Stanford Research Reveals AI Legal Tools Susceptible to Generating Inaccurate Data

Thu Jun 13, 2024 - 9:40am GMT+0000

As technology continues to permeate every aspect of professional life, the legal sector is not left behind. Large language models (LLMs) have become integral to tasks that demand heavy information processing, with several companies introducing specialized tools that employ LLMs alongside information retrieval systems to facilitate legal research. These advancements promise a revolution in how legal professionals access and utilize information.

The Promise of AI in Legal Research
Legal research tools powered by artificial intelligence are touted to transform the legal field by providing quicker access to case laws, statutes, and legal precedents. Companies such as LexisNexis and Thomson Reuters have developed AI-assisted research tools that are designed to streamline the process of legal inquiry and response.

However, a new study conducted by Stanford University researchers presents a critical view of these technological advancements. The study, described by the authors as the first “preregistered empirical evaluation of AI-driven legal research tools,” examines the effectiveness of these tools in handling over 200 manually constructed legal queries. The findings reveal that, although AI tools exhibit reduced rates of hallucinations—instances where the AI generates false information—they still occur at significant rates. This poses a substantial challenge to the reliability of these tools in practical legal settings.

Understanding Hallucinations in AI
Hallucination in AI occurs when the system produces information that is not just incorrect but demonstrably false. For legal AI tools, this could mean fabricating case details or misinterpreting legal statutes, which can lead to erroneous legal advice or conclusions. The Stanford study indicates that even with advancements like retrieval-augmented generation (RAG), where the AI fetches relevant documents to inform its responses, the problem persists.

The Limitations of Retrieval-Augmented Generation
RAG is considered a gold standard among enterprises aiming to curb AI hallucinations. Unlike basic LLMs that depend solely on trained data, RAG systems augment the AI’s response capabilities by retrieving pertinent documents to provide a contextual basis for its outputs. However, legal queries often involve complex, multifaceted issues that may not have straightforward answers or documented precedents, making accurate retrieval challenging.

Key Findings from the Stanford Study:

The tested AI tools showed a hallucination rate of 17-33% across different queries.
Legal AI tools performed better than general-purpose AI systems but still struggled with high rates of inaccuracies.
The complexity of legal queries often exceeds the retrieval capabilities of current AI technologies, leading to potential errors.
Implications for Legal Practice
Despite these challenges, AI-driven tools can still enhance legal research. They serve as valuable starting points that can reduce the initial time spent searching through vast amounts of legal documents. However, the study highlights the need for cautious reliance on these tools, emphasizing the importance of attorney oversight in interpreting and verifying AI-generated information.
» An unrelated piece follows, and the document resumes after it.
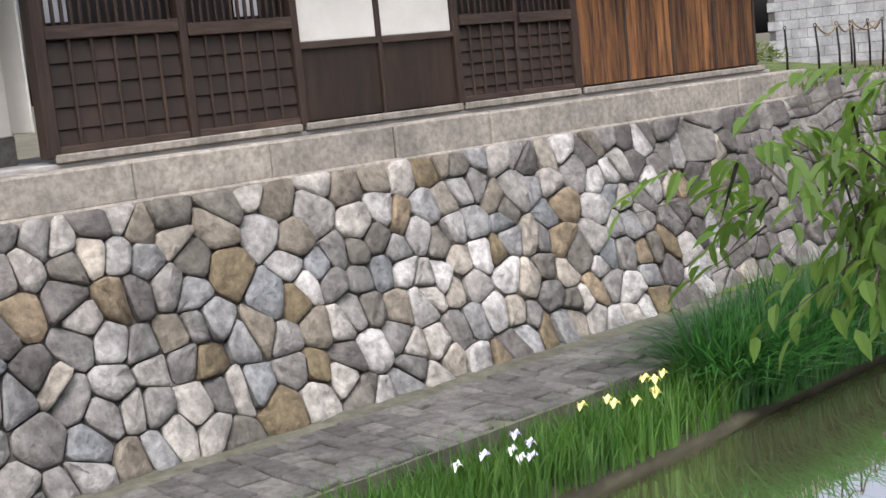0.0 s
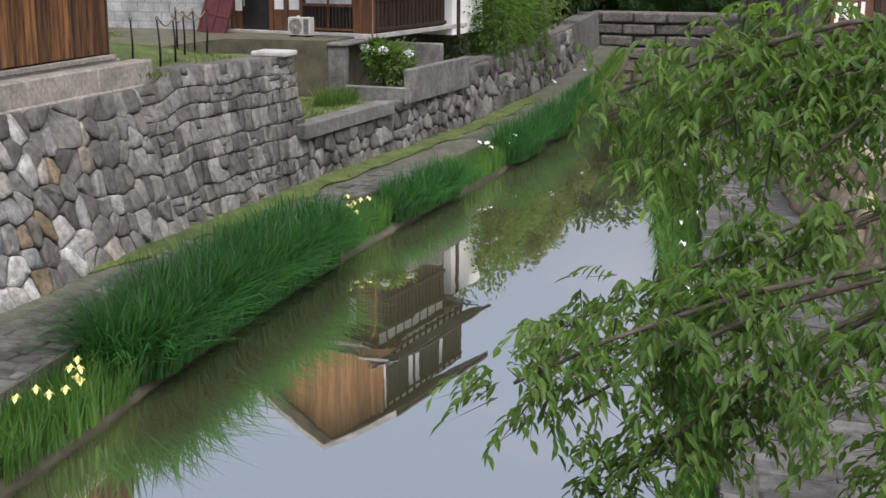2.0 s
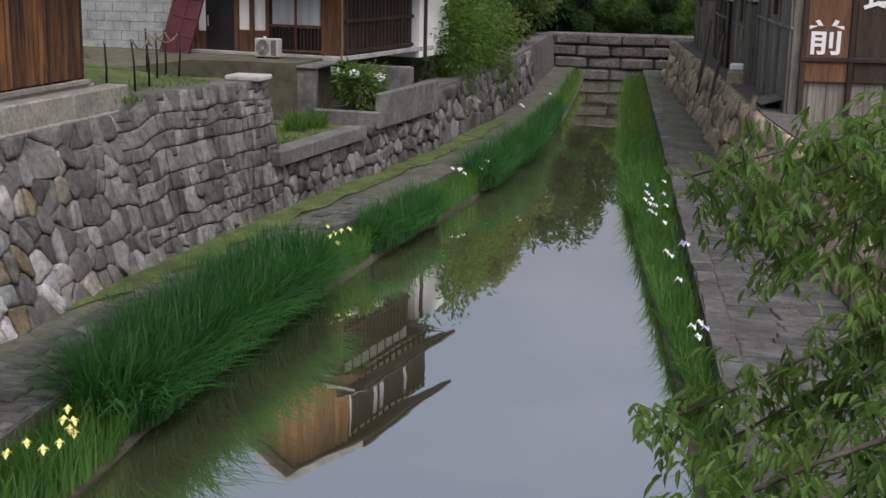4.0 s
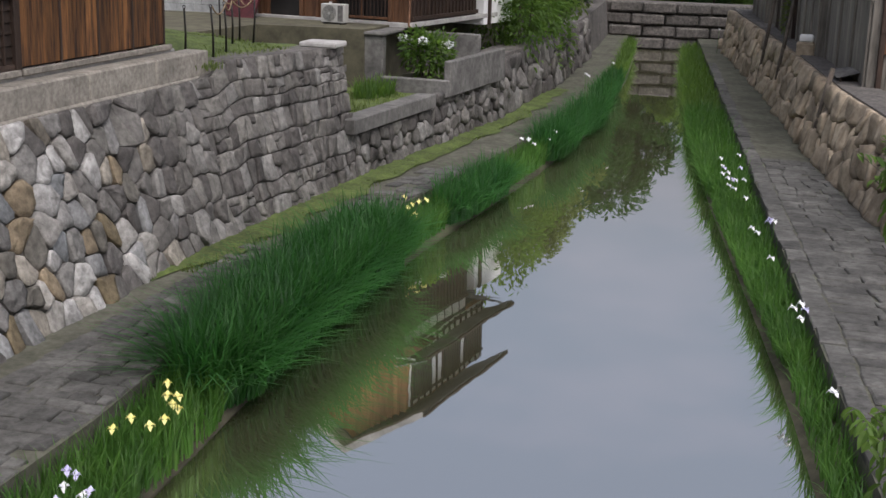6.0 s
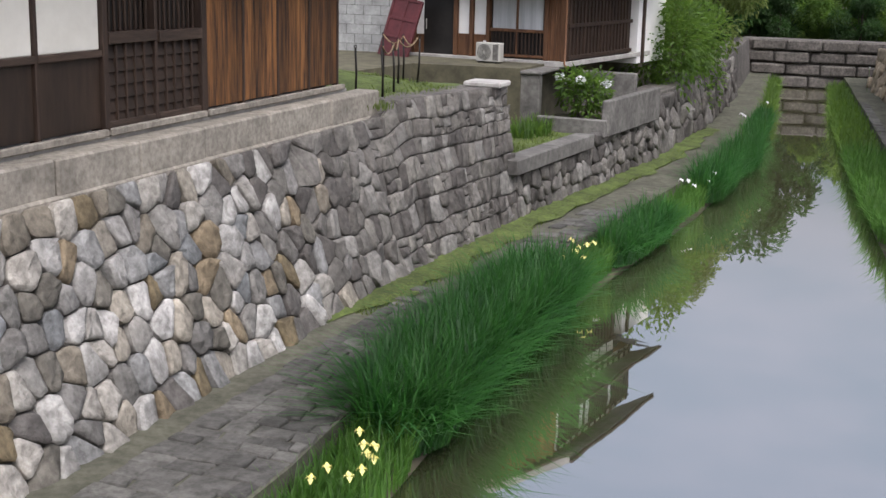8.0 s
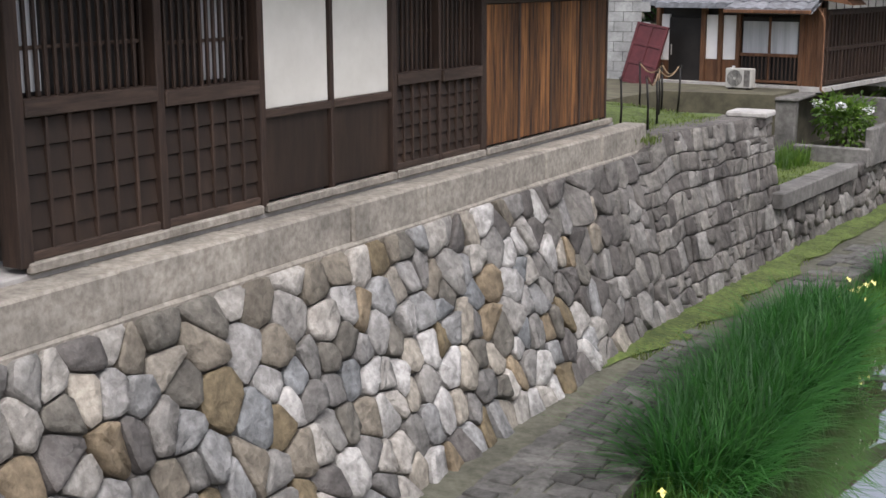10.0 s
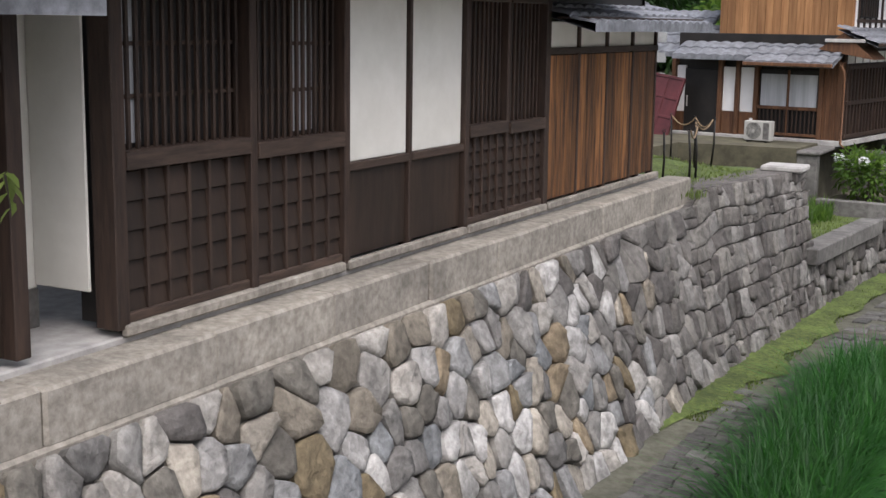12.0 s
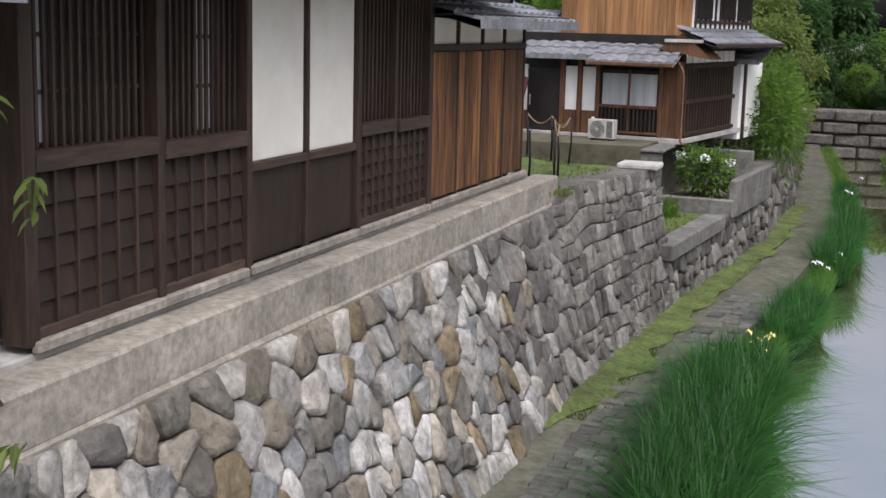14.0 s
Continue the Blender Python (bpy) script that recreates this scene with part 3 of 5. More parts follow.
def lattice_bay(a, b, sill, top, slats, cols, rows, curtain):
    # near-black backing behind the slats, coloured as the unlit room
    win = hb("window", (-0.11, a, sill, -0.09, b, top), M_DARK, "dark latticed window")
    hb("sill_rail", (-0.08, a, sill - 0.1, 0.07, b, sill), M_WOOD_H)
    hb("lintel", (-0.08, a, top, 0.06, b, top + 0.07), M_WOOD_H)
    hb("upper_panel", (-0.08, a, top + 0.07, 0.0, b, 2.12), M_PLASTER if top < 1.95 and b < -6 else M_WOOD)
    for q in curtain:
        hb("curtain", (-0.054, a + (b - a) * q[0], sill + 0.03, -0.049, a + (b - a) * q[1], top - 0.02), M_CURTAIN, "white curtain", win, 0.001)
    for i in range(slats):
        yy = a + (b - a) * (i + 0.5) / slats
        hb("slat", (-0.03, yy - 0.012, sill, -0.008, yy + 0.012, top), M_WOOD, "", win, 0.002)
    for k in (1, 2):
        zz = sill + (top - sill) * k / 3
        hb("cross_rail", (-0.045, a, zz - 0.012, -0.031, b, zz + 0.012), M_WOOD_H, "", win, 0.002)
    low_panel = hb("dado_panel", (-0.08, a, 0.05, -0.02, b, sill - 0.1), M_PANEL, "dark boarded dado with a batten grid")
    for r in range(rows):
        z0, z1 = 0.06 + (sill - 0.17) * r / rows, 0.06 + (sill - 0.17) * (r + 1) / rows
        v, f = box_data(-0.02, a + HY, z0, 0.004, b + HY, z1 - 0.006, 0.002)
        mk("board", [(p[0] + 0.022 * (1 - (p[2] - z0) / (z1 - z0)) * (p[0] > -0.01), p[1], p[2]) for p in v], f, M_PANEL, low_panel)
    for i in range(1, cols):
        yy = a + (b - a) * i / cols
        hb("batten", (0.0, yy - 0.012, 0.05, 0.038, yy + 0.012, sill - 0.1), M_WOOD, "", low_panel, 0.003)
    hb("foot_rail", (-0.06, a, 0.045, 0.045, b, 0.1), M_WOOD_H)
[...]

Calls for Transparency and Benchmarking
One of the study’s significant advocacies is for greater transparency in the legal AI sector. The closed nature of these AI systems makes it difficult for legal professionals to ascertain when and how to trust their outputs. The researchers argue for public benchmarking of AI tools to foster an environment of trust and reliability, critical to their adoption in sensitive fields like law.

Industry Response
In response to the study, Mike Dahn, head of Westlaw Product Management at Thomson Reuters, expressed support for benchmarking AI solutions but was surprised by the high rate of inaccuracies reported. Thomson Reuters has conducted extensive internal testing and argues that the discrepancies might stem from the nature of the queries used in the Stanford study, which do not commonly arise in regular use of their AI tools.

Pablo Arredondo, VP of CoCounsel at Thomson Reuters, also commented on the study, applauding the initiative and expressing eagerness to explore the findings further. Discussions are underway to develop a consortium involving universities, law firms, and legal tech firms to establish and maintain benchmarks for legal AI applications.

Conclusion
While AI in legal research offers significant potential benefits, the Stanford study underscores the need for ongoing scrutiny and improvement. As AI tools become more embedded in legal practices, ensuring their reliability and accuracy remains paramount. The legal industry’s future will likely depend on achieving a balance between technological innovation and the rigorous standards of legal accuracy and reliability.